Sa responsabilité pénale peut aussi être engagée en cas d’infractions graves comme le délit d’initié, la publication de comptes ne reflétant pas une image fidèle et ayant pour intention de dissimuler la réalité, la mauvaise foi responsable d’actions contraires à l’intérêt de l’entreprise.
10) Qu’apporte selon vous la loi Copé Zimmermann ?
Il est dommage de parler des femmes avant de parler de la compétence des individus ; la parité est un vaste débat. Ceci étant, pour moi, la loi Zimmermmann Copé existe car les entreprises n’ont pas su promouvoir les femmes à des postes d’administrateurs. Je vois cette loi comme un booster pour accélérer le processus de mixité dans les conseils et je l’espère aussi dans les instances de direction.

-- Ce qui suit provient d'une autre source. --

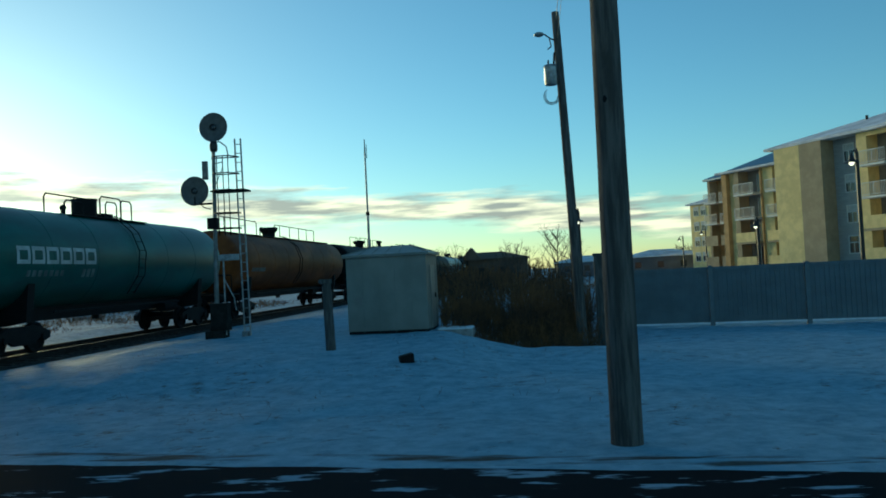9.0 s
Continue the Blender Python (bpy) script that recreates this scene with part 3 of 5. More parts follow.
def build_crossing_signal(m, top, cross_z, lamp_z, label, near):
    s = thing("crossing_signal", m, label, "crossing signal", group="level crossing signals")
    bm = B()
    rod(bm, (0, 0, -0.1), (0, 0, top), 0.075, 0.07, 20)
    part("mast", bm, mast_paint, s, smooth=True)
    bm = B()
    lathe(bm, [(0, 0.0), (0.24, 0), (0.24, 0.05), (0.15, 0.10), (0.12, 0.45), (0.0, 0.45)], Matrix(), 16)
    part("base_casting", bm, mast_paint, s)
    for k, ang in enumerate((45, -45)):
        bl = new("crossbuck_blade")
        bl.parent = s
        bl.location = (0.115 + 0.012 * k, 0.12, cross_z)
        bl.rotation_euler = (radians(ang), 0, 0)
        bm = B()
        box(bm, (-0.004, -0.60, -0.115), (0.004, 0.60, 0.115), 0.002)
        part("border", bm, red_border, bl, "dark red reflective border")
        bm = B()
        box(bm, (-0.0065, -0.565, -0.080), (0.0065, 0.565, 0.080), 0.001)
        part("white_face", bm, white_sheet, bl, "white reflective face")
    for bz in (cross_z - 0.35, cross_z + 0.10):
        bm = B()
        box(bm, (0.05, -0.02, bz), (0.10, 0.2, bz + 0.07), 0.01)
        rod(bm, (0, 0, bz - 0.01), (0, 0, bz + 0.08), 0.095)
        part("bracket", bm, black_paint, s)
    arms = new("lamp_crossarm")
    arms.parent = s
    arms.location = (0, 0.16, lamp_z)
    bm = B()
    pipe(bm, [(0.06, -0.42, 0.27), (0.06, -0.40, 0.31), (0.02, 0.0, 0.28), (0.02, 0.10, 0.27), (0.06, 0.40, 0.30), (0.06, 0.42, 0.27)], 0.028, 8)
    rod(bm, (0.06, -0.42, 0.1), (0.06, -0.42, 0.28), 0.035)
    rod(bm, (0.06, 0.42, 0.1), (0.06, 0.42, 0.28), 0.035)
    box(bm, (-0.1, -0.24, 0.12), (0.1, -0.02, 0.33), 0.03)
    part("arm_pipe", bm, black_paint, arms)
    lamps = [flasher(arms, -0.36, 1, "a"), flasher(arms, 0.36, 1, "b")]
    back = new("lamp_crossarm")
    back.parent = s
    back.location = (-0.16, 0.20, lamp_z - 0.03)
    backs = [flasher(back, -0.52, -1, "a"), flasher(back, 0.13, -1, "b")]
    for unit in [o for o in back.children if o.name.startswith("lamp_unit")]:
        unit.rotation_euler = (0, 0, radians(252))
    bm = B()
    pipe(bm, [(0.1, -0.52, 0.22), (0.1, -0.5, 0.27), (0.1, 0.1, 0.25), (0.1, 0.13, 0.2)], 0.026, 8)
    part("arm_pipe", bm, black_paint, back)
    # housing of one more rear lamp, without its disc
    bm = B()
    lathe(bm, [(0, -0.12), (0.09, -0.11), (0.115, -0.05), (0.115, 0.06), (0.09, 0.12), (0, 0.13)], Matrix.Translation((0.02, 0.50, 0.10)) @ Matrix.Rotation(radians(80), 4, "Y"), 20)
    part("bell", bm, black_paint, back, "round black rear lamp housing without disc", smooth=True)
    if near:
        # board at the top, gate machine and lowered-arm counterweights
        bm = B()
        box(bm, (0.06, -0.82, top - 0.45), (0.075, -0.06, top + 0.1), 0.004)
        part("top_sign", bm, black_paint, s, "dark sign board seen edge-low")
        bm = B()
        rod(bm, (0.02, -0.8, top - 0.42), (0.02, 0.22, top - 0.38), 0.03)
        part("sign_arm", bm, black_paint, s)
        bm = B()
        box(bm, (-0.22, -0.14, 1.58), (0.26, 0.44, 2.12), 0.05)
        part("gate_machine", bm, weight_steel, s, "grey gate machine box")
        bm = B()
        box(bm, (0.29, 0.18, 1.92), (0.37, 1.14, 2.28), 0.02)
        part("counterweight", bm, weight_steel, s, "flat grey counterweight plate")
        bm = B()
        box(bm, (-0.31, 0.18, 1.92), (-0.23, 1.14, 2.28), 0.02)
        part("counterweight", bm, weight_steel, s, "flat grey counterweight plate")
    return s, lamps, backs


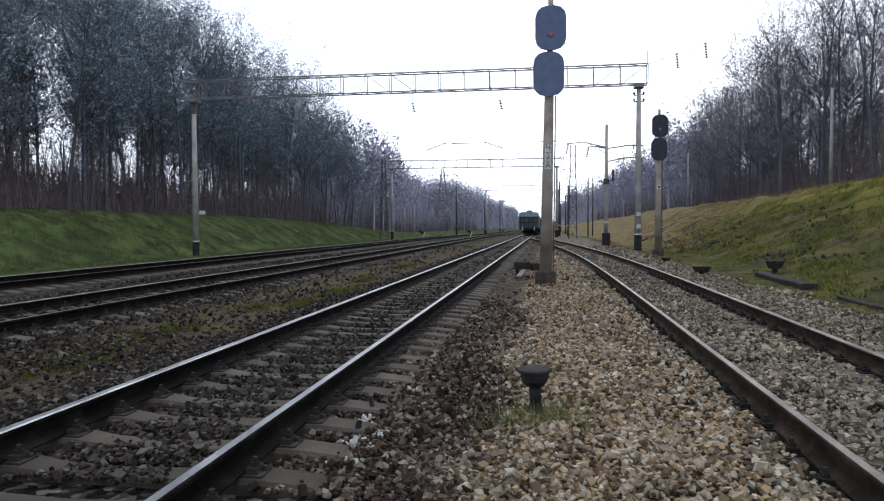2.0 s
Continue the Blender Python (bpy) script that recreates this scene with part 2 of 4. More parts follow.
    c = mix(step(-7.4, -6.9, 0.6), c, dark)
    c = mix(step(-4.3, -3.7, 1.2, 0.6), c, mix(thin, brown, moss))
    c = mix(step(-2.3, -1.8, 0.8, 0.6), c, dark)
    c = mix(step(0.8, 1.2, 0.4, 0.5), c, rust)
    c = mix(step(1.9, 2.5, 0.9, 0.5), c, pale)
    c = mix(step(4.0, 4.35, 0.5, 0.5), c, grey)
    c = mix(step(7.2, 7.9, 1.0, 0.5), c, gr)
    c = mix(step(14.0, 17.5, 5.0, 0.25), c, sward)
    dry = ramp(tex(0.9, 7, 0.7), (0.3, (0.0585, 0.0442, 0.026)), (0.5, (0.1365, 0.1014, 0.0546)), (0.7, (0.208, 0.1625, 0.078)))
    c = mix(both(step(8.2, 9.2, 1.0), along(36, 60, 16.0)), c, mix(thin, dry, sward))
    c = mix(step(22.5, 25.5, 3.0), c, litter)
    l.new(c, b.inputs["Base Color"])
    bp = n.new("ShaderNodeBump")
    bp.inputs["Strength"].default_value, bp.inputs["Distance"].default_value = 0.8, 0.05
    l.new(stones.outputs["Distance"], bp.inputs["Height"])
    bp.invert = True
    l.new(bp.outputs[0], b.inputs["Normal"])
    return m


GROUND = ground_material()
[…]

L’espoir est que les entreprises d’elles-mêmes dépassent ces quotas imposés en réalisant que la mixité est source de richesse pour l’entreprise.
À noter, que cette loi ne concerne pas toutes les entreprises. Des entreprises conscientes de l’enjeu et de l’apport de la diversité pour leur entreprise, diversifient leur conseil en y intégrant des femmes au parcours national, international. C’est une vraie valeur ajoutée pour l’entreprise et une des valeurs ajoutées de Votre-Administrateur que de proposer aux entreprises des candidates de valeur.
11) Quelle est la rémunération d’un administrateur ?
Un administrateur ne perçoit pas de salaire, mais peut percevoir des jetons de présence.
La fourchette est assez large selon que l’on regarde les entreprises du CAC 40 ou une petite entreprise (de 0 à 80K€) .
Ce qui paraît anormal est à mon sens de ne pas verser un minimum de jetons de présence aux administrateurs car leur travail et implication sont réels et de surcroît, ils sont responsables.
12) Un administrateur doit-il être couvert par une assurance
Oui, un administrateur doit avoir une couverture civile et pénale. Je recommande à tous les administrateurs de vérifier que l’entreprise est assurée. Si elle ne l’est pas, l’administrateur peut en souscrire une à titre personnel.